### Work to be completed
Below is a listing; write it out exactly and drop any images from it.

### Provided data
..........

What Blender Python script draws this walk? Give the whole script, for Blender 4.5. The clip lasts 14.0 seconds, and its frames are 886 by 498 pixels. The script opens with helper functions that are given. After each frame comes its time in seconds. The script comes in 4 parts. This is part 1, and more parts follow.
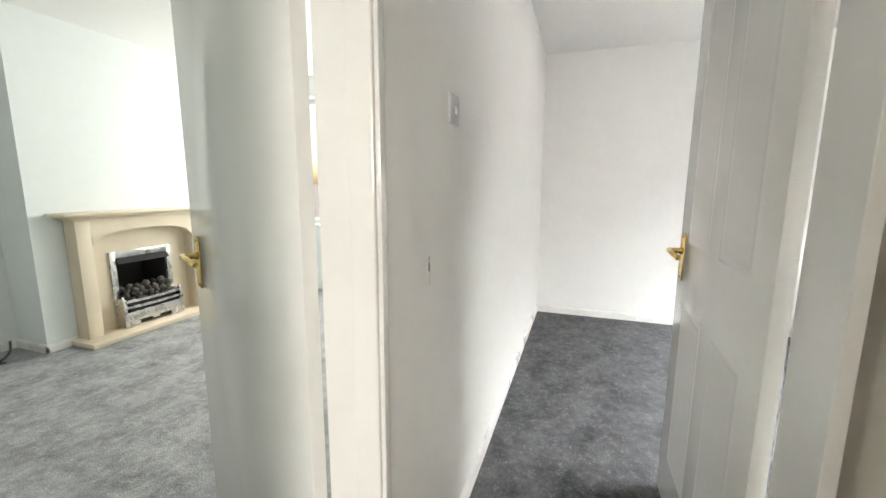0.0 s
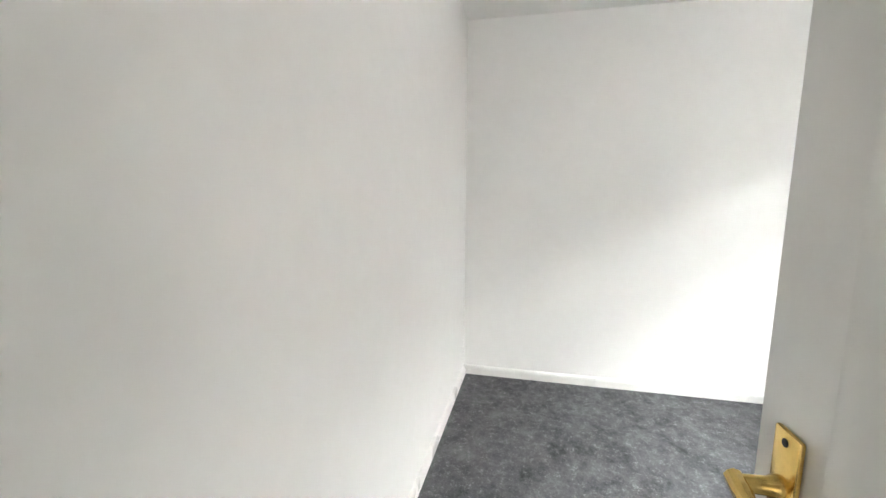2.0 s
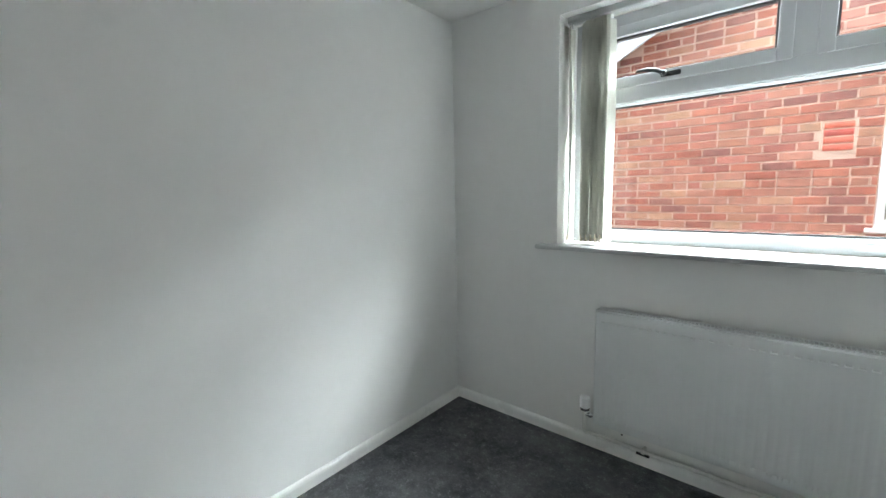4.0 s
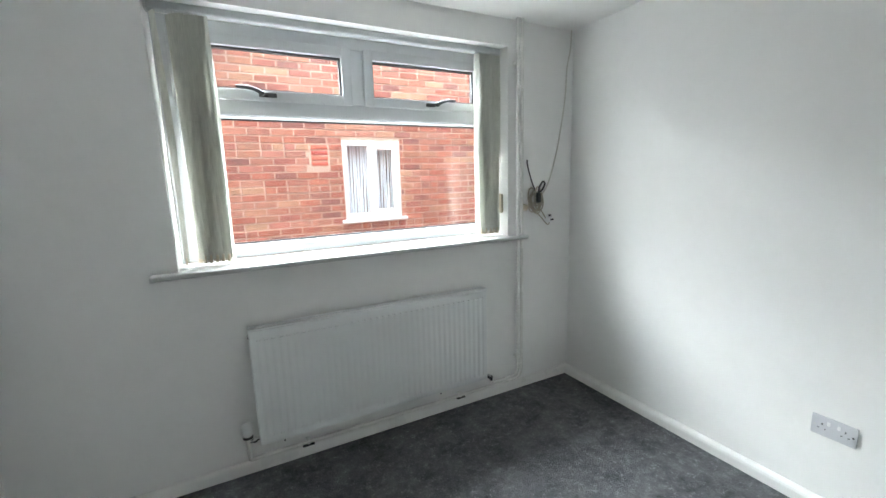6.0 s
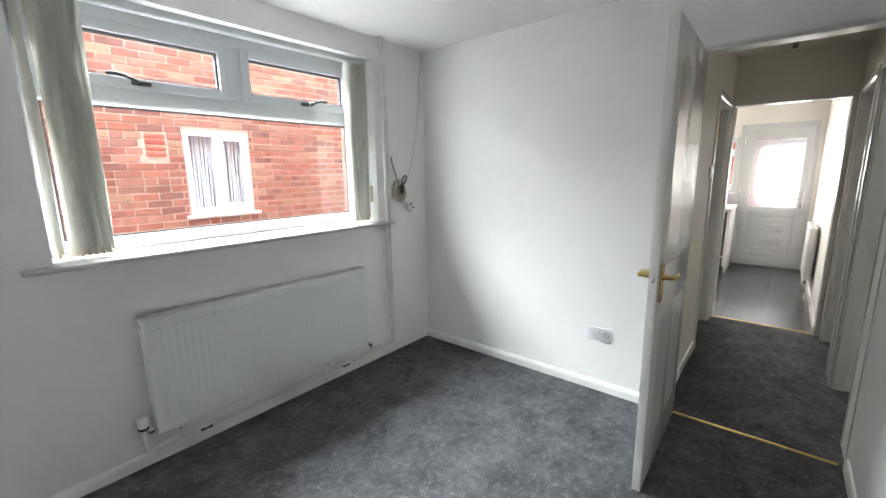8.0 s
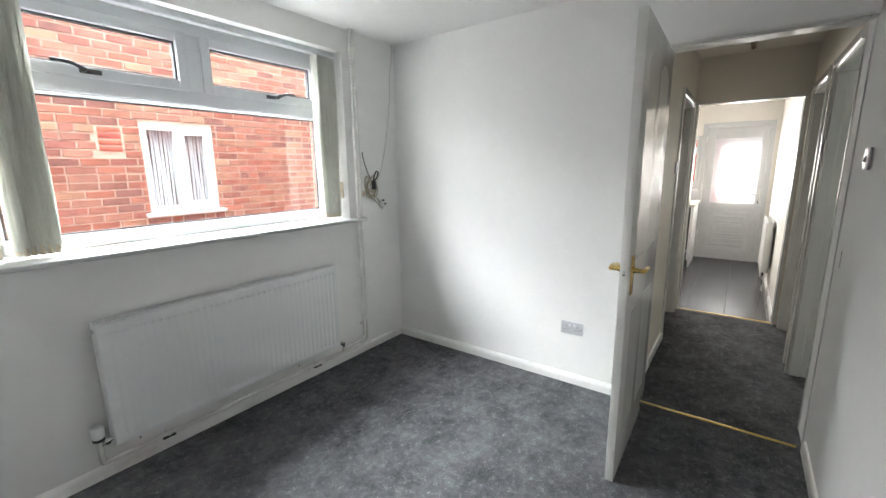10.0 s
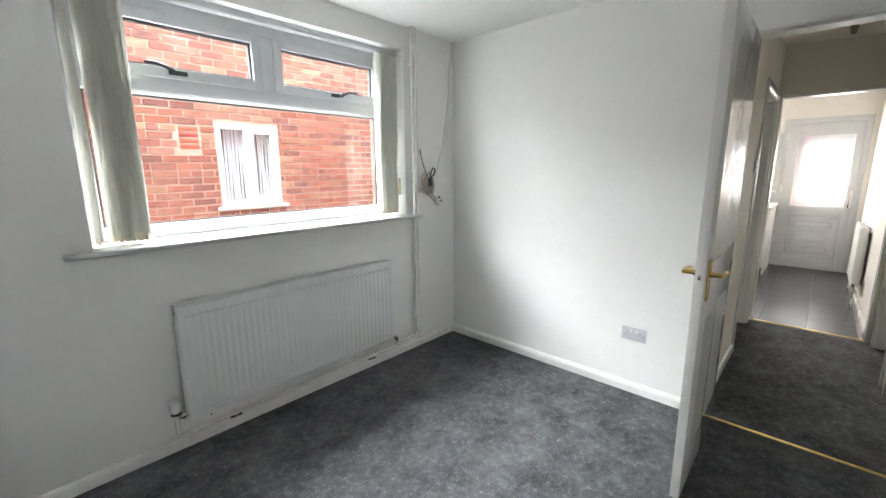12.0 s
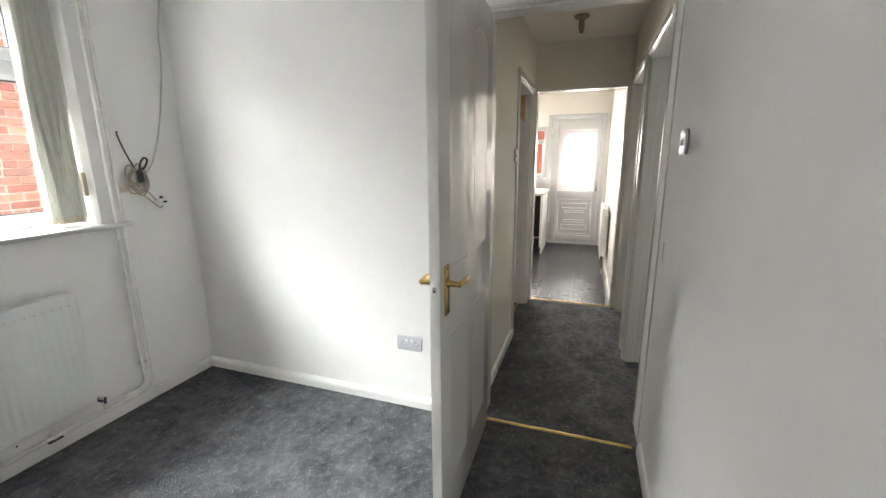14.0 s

..........

### The answer
What Blender Python script draws this walk? Give the whole script, for Blender 4.5. The clip lasts 14.0 seconds, and its frames are 886 by 498 pixels. The script opens with helper functions that are given. After each frame comes its time in seconds. The script comes in 4 parts. This is part 1, and more parts follow.
0.0 s
2.0 s
4.0 s
6.0 s
8.0 s
10.0 s
12.0 s
14.0 s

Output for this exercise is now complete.